Many new pilots have not heard about the one rule when it comes to flying. In many cases, the first 150 hours a pilot spends flying are the safest ones he or she will experience. This statement is rather a paradox. How can the first hours of an inexperienced pilot’s flight times be the safest? After all, logic dictates that a pilot would become safer the more time they spend gaining experience in the skies. However, many pilots should look back on this statement and give it a solid review by asking whether or not the time has been more or less safe.
When it comes to being a brand new pilot, all of the protocols are hardwired, fast and strong into their daily operations. In some cases it is easy to pick out a new pilot out on the ramp. They are very vigilant about checking air pressures in tires and making the ailerons swing back and forth. This type of pre-flight check is done much more thoroughly by newer pilots than seasoned ones. Seasoned pilots might treat their pre-flight check a bit differently. They are not as thorough in how they do their checks, so there is a question of which pilot is more likely to catch errors and concerns that need to be fixed before takeoff.
Some seasoned pilots realize their pre-flight check takes half the time now of what it used to when they reflect back on their flights across time. This realization should be cause for some alarm. It is a wakeup call to more seasoned pilots that they need to be more thorough in their occupation. The kind of thorough that came when they were flying within the first 150 hours.
At the same time, this wakeup call does not need to be a cause for total alarm. In most cases, seasoned pilots do perform a rather tightly done pre-flight check. While they can take the extra time to do be more thorough, there is no reason to become obsessive. Going on a witch hunt to find out where a single drop of oil came from might be a bit too overbearing. It would create problems instead of finding ones that already exist.

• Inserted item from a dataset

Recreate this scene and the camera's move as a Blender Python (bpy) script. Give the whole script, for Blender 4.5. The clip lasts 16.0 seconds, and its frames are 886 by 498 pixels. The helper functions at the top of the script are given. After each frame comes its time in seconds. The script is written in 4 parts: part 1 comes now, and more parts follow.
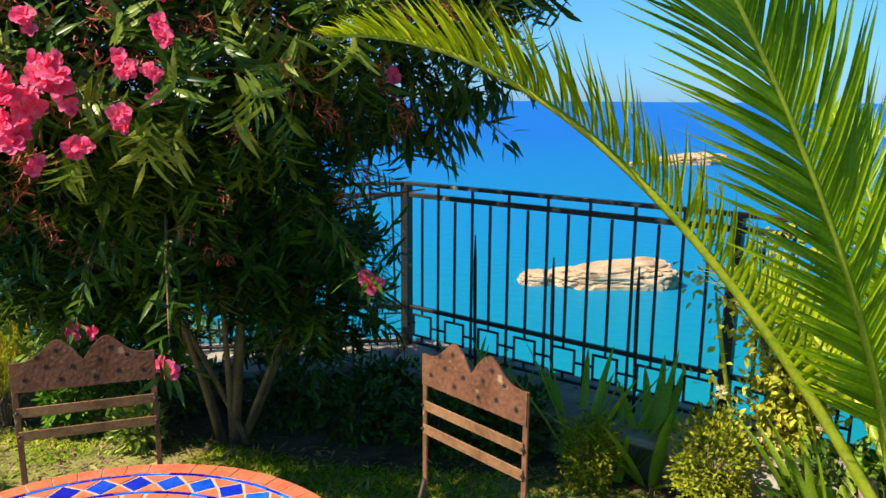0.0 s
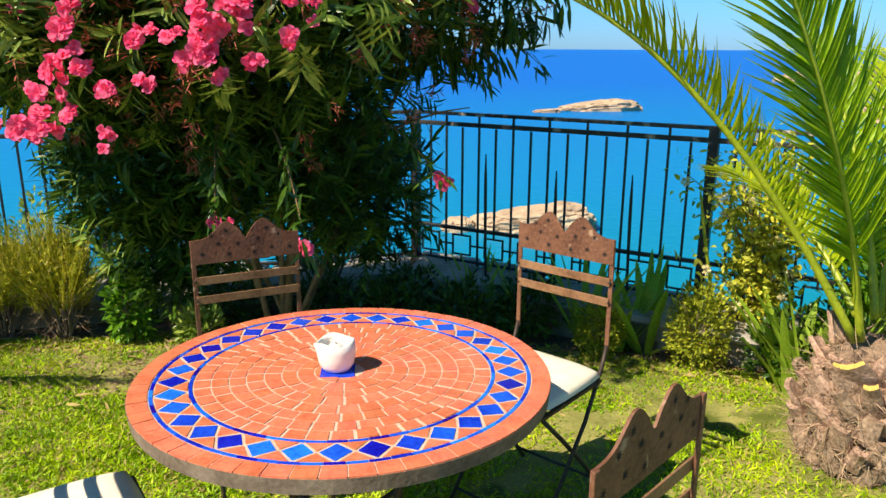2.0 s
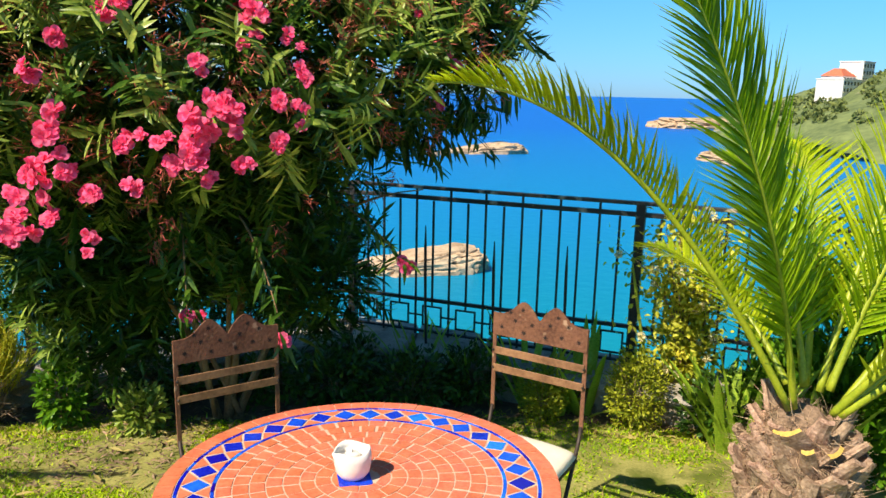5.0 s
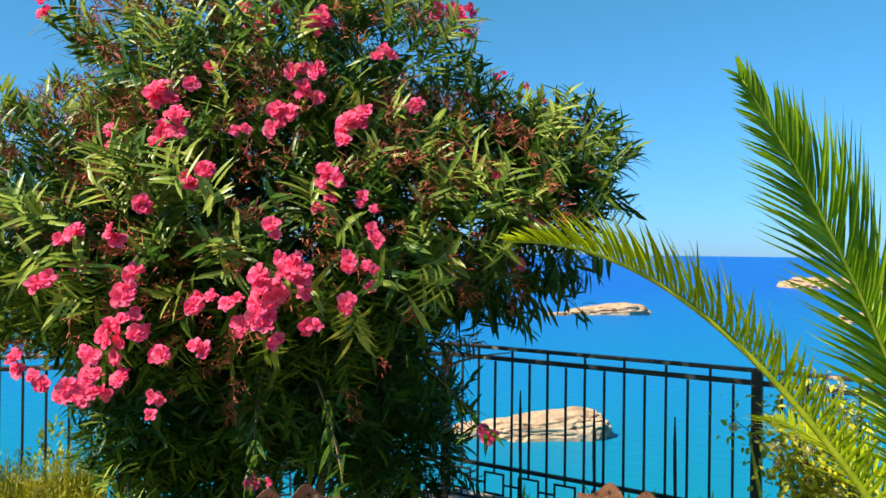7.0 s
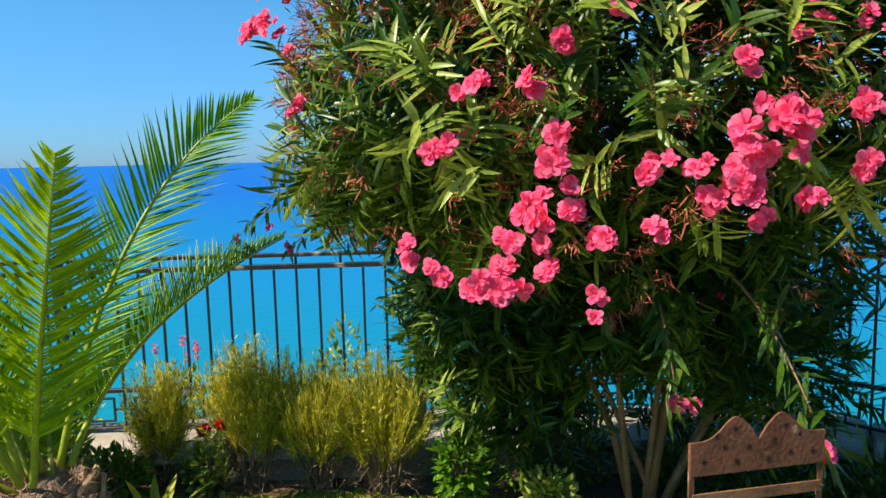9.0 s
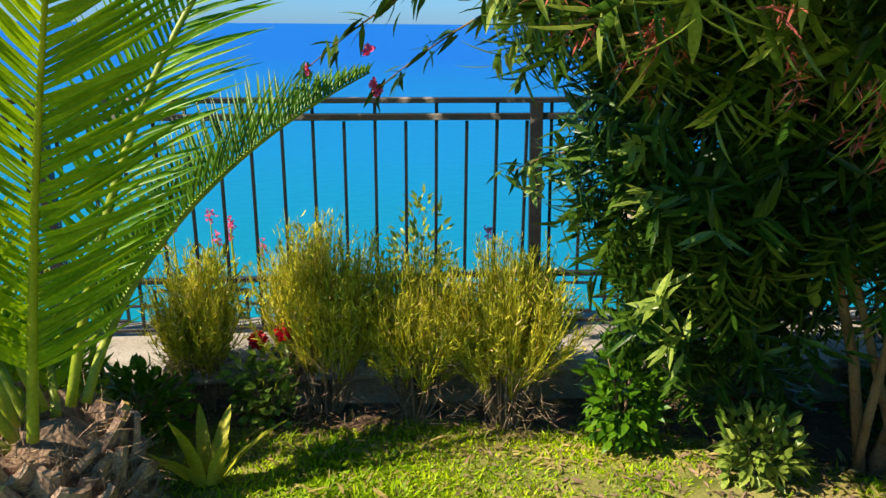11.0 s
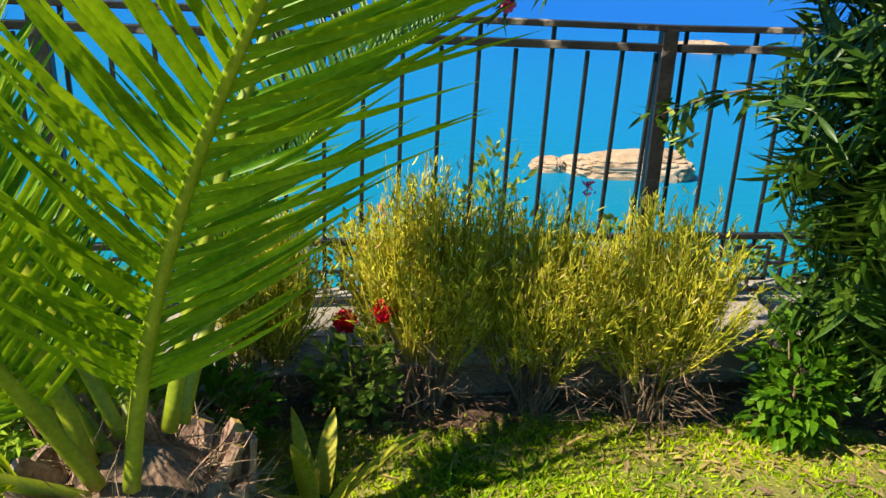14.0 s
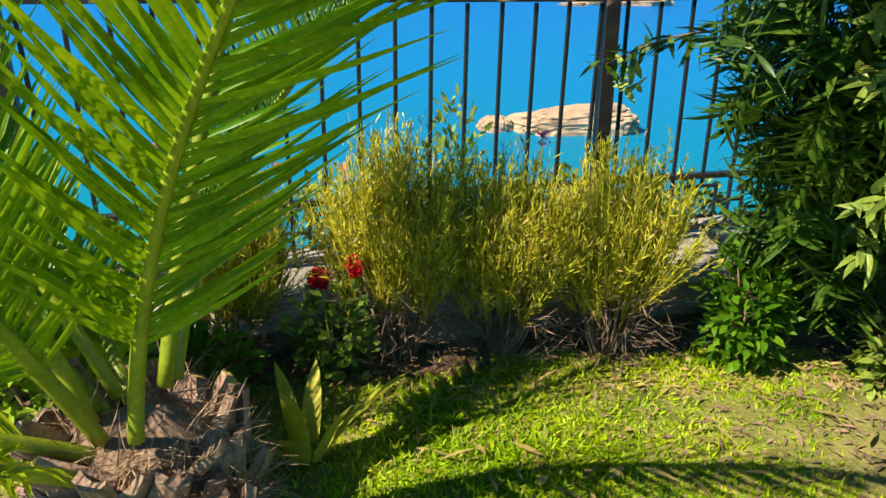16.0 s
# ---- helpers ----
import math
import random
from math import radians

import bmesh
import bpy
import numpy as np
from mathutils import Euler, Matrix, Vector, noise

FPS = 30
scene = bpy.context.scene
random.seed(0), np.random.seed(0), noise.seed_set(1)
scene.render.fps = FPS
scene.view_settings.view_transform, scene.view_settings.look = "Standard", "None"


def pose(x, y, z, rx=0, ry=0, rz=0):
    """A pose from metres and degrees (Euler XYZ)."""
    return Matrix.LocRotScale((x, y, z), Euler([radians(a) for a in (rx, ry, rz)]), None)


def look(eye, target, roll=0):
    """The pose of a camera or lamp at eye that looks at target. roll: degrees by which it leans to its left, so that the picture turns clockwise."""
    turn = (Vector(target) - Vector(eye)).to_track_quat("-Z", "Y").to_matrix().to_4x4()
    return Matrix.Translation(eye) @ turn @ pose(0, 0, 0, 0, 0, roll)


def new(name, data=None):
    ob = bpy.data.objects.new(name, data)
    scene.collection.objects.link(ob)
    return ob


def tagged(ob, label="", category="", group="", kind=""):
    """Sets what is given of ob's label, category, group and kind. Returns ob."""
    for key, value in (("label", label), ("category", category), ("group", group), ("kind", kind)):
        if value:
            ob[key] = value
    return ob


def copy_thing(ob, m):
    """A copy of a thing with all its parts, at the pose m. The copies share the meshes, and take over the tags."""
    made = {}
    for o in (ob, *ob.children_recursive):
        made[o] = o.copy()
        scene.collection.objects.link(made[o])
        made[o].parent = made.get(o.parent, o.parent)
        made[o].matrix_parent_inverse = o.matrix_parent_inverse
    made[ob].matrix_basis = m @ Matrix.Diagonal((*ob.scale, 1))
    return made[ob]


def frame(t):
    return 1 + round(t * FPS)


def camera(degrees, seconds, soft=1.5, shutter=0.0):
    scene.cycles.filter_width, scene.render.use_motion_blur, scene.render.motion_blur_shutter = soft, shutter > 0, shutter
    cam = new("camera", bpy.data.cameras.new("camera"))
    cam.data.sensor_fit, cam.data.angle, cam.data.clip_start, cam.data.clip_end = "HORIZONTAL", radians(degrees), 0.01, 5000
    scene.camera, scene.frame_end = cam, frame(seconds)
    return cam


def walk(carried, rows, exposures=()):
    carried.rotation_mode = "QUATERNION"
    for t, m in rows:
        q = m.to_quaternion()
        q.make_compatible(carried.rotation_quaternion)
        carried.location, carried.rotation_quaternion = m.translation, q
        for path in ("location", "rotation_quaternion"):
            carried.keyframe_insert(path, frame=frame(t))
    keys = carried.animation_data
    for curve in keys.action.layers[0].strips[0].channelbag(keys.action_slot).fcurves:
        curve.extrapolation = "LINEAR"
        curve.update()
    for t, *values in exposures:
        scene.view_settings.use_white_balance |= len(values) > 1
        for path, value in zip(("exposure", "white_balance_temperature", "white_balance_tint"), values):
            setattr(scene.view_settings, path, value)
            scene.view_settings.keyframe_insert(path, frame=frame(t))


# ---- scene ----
cam = camera(61.6, 16.0)
PATH = [
    (0, (1.327, 0.893, 1.82), (1.267, 2.852, 1.42), 0.4),
    (0.5, (1.18, 0.825, 1.767), (1.119, 2.777, 1.335), -0.2),
    (1, (1.05, 0.639, 1.741), (1.121, 2.583, 1.279), 0.4),
    (1.5, (0.858, 0.359, 1.733), (1.02, 2.279, 1.196), 1.1),
    (2, (0.711, 0.261, 1.738), (0.872, 2.183, 1.21), 0.3),
    (2.5, (0.567, 0.251, 1.748), (0.796, 2.176, 1.258), 0.0),
    (3, (0.441, 0.278, 1.785), (0.825, 2.182, 1.306), -0.5),
    (3.2, (0.381, 0.281, 1.786), (0.817, 2.175, 1.312), -1.1),
    (5.3, (0.378, 0.238, 1.956), (0.826, 2.147, 1.563), 1.3),
    (5.5, (0.418, 0.254, 1.941), (0.853, 2.171, 1.572), 0.9),
    (6, (0.575, 0.265, 1.951), (0.928, 2.219, 1.712), 0.7),
    (6.5, (0.621, 0.291, 1.947), (0.867, 2.275, 1.892), 0.2),
    (7, (0.563, 0.355, 1.943), (0.7, 2.35, 1.946), 0.7),
    (7.5, (0.355, 0.447, 1.913), (0.38, 2.446, 1.889), 0.0),
    (8, (0.111, 0.546, 1.882), (-0.065, 2.537, 1.793), -1.5),
    (8.5, (-0.077, 0.749, 1.854), (-0.371, 2.722, 1.714), -1.8),
    (9, (-0.272, 0.983, 1.804), (-0.601, 2.94, 1.554), -1.3),
    (9.5, (-0.53, 1.23, 1.727), (-0.871, 3.156, 1.307), -1.5),
    (10, (-0.726, 1.467, 1.659), (-1.098, 3.363, 1.143), -1.2),
    (10.2, (-0.775, 1.586, 1.635), (-1.176, 3.469, 1.092), -0.9),
    (12.3, (-1.793, 2.449, 1.457), (-1.7, 4.356, 0.861), 3.4),
    (12.5, (-1.807, 2.488, 1.437), (-1.729, 4.401, 0.851), 3.5),
    (13, (-1.839, 2.554, 1.421), (-1.792, 4.466, 0.806), 3.9),
    (13.5, (-1.896, 2.556, 1.402), (-1.871, 4.463, 0.778), 3.3),
    (14, (-1.96, 2.518, 1.392), (-1.952, 4.398, 0.687), 3.2),
    (14.5, (-1.98, 2.496, 1.387), (-1.955, 4.348, 0.61), 3.1),
    (15, (-2.005, 2.461, 1.39), (-1.956, 4.308, 0.602), 3.5),
    (15.5, (-2.037, 2.433, 1.389), (-1.974, 4.281, 0.604), 2.8),
    (16, (-2.007, 2.423, 1.384), (-1.871, 4.265, 0.595), 1.2),
]
walk(cam, [(t, look(eye, target, roll)) for t, eye, target, roll in PATH], [(0.0, 0.62, 6900, 10), (16.0, 0.62, 6900, 10)])

# ---- world, sun ----
SUN_FROM = Vector((-0.593, -0.334, 0.731)).normalized()
world = bpy.data.worlds.new("sky")
scene.world = world
world.use_nodes = True
wn, wl = world.node_tree.nodes, world.node_tree.links
sky = wn.new("ShaderNodeTexSky")
sky.sky_type = "NISHITA"
sky.sun_disc = False
sky.sun_elevation = math.asin(SUN_FROM.z)
sky.sun_rotation = math.atan2(SUN_FROM.x, SUN_FROM.y)
sky.altitude = 0
sky.air_density, sky.dust_density, sky.ozone_density = 1.0, 0.1, 3.0
# clear deep-blue summer air: the sky's white haze is tinted, most of all near the horizon
geo, rise = wn.new("ShaderNodeTexCoord"), wn.new("ShaderNodeSeparateXYZ")
wl.new(geo.outputs["Generated"], rise.inputs[0])
air = wn.new("ShaderNodeValToRGB")
shades = air.color_ramp.elements
shades[0].position, shades[0].color = 0.0, (0.22, 0.46, 0.95, 1)
shades[1].position, shades[1].color = 1.0, (0.06, 0.23, 0.36, 1)
for place, shade in ((0.14, (0.26, 0.66, 1.0, 1)), (0.34, (0.30, 0.87, 1.0, 1)), (0.65, (0.13, 0.42, 0.54, 1))):
    shades.new(place).color = shade
wl.new(rise.outputs["Z"], air.inputs["Fac"])
tint = wn.new("ShaderNodeMix")
tint.data_type, tint.blend_type = "RGBA", "MULTIPLY"
tint.inputs[0].default_value = 1.0
wl.new(sky.outputs["Color"], tint.inputs[6])
wl.new(air.outputs["Color"], tint.inputs[7])
wl.new(tint.outputs[2], wn["Background"].inputs["Color"])
wn["Background"].inputs["Strength"].default_value = 0.112
sun = new("sun", bpy.data.lights.new("sun", "SUN"))
sun.data.energy, sun.data.angle, sun.data.color = 5.0, radians(0.53), (1.0, 0.93, 0.78)
sun.matrix_world = look(SUN_FROM * 50, (0, 0, 0))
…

At the same time, pilots in their first 150 hours of flying usually end up learning how to handle more severe situations weather wise. They learn to handle each storm with ease, and they are able to adapt to any given situation the more time they fly. However, this rule of safety applies to flights in storms as well. Because the pilot is a little more cautious during their first 150 hours, they are actually safer than a seasoned pilot might be.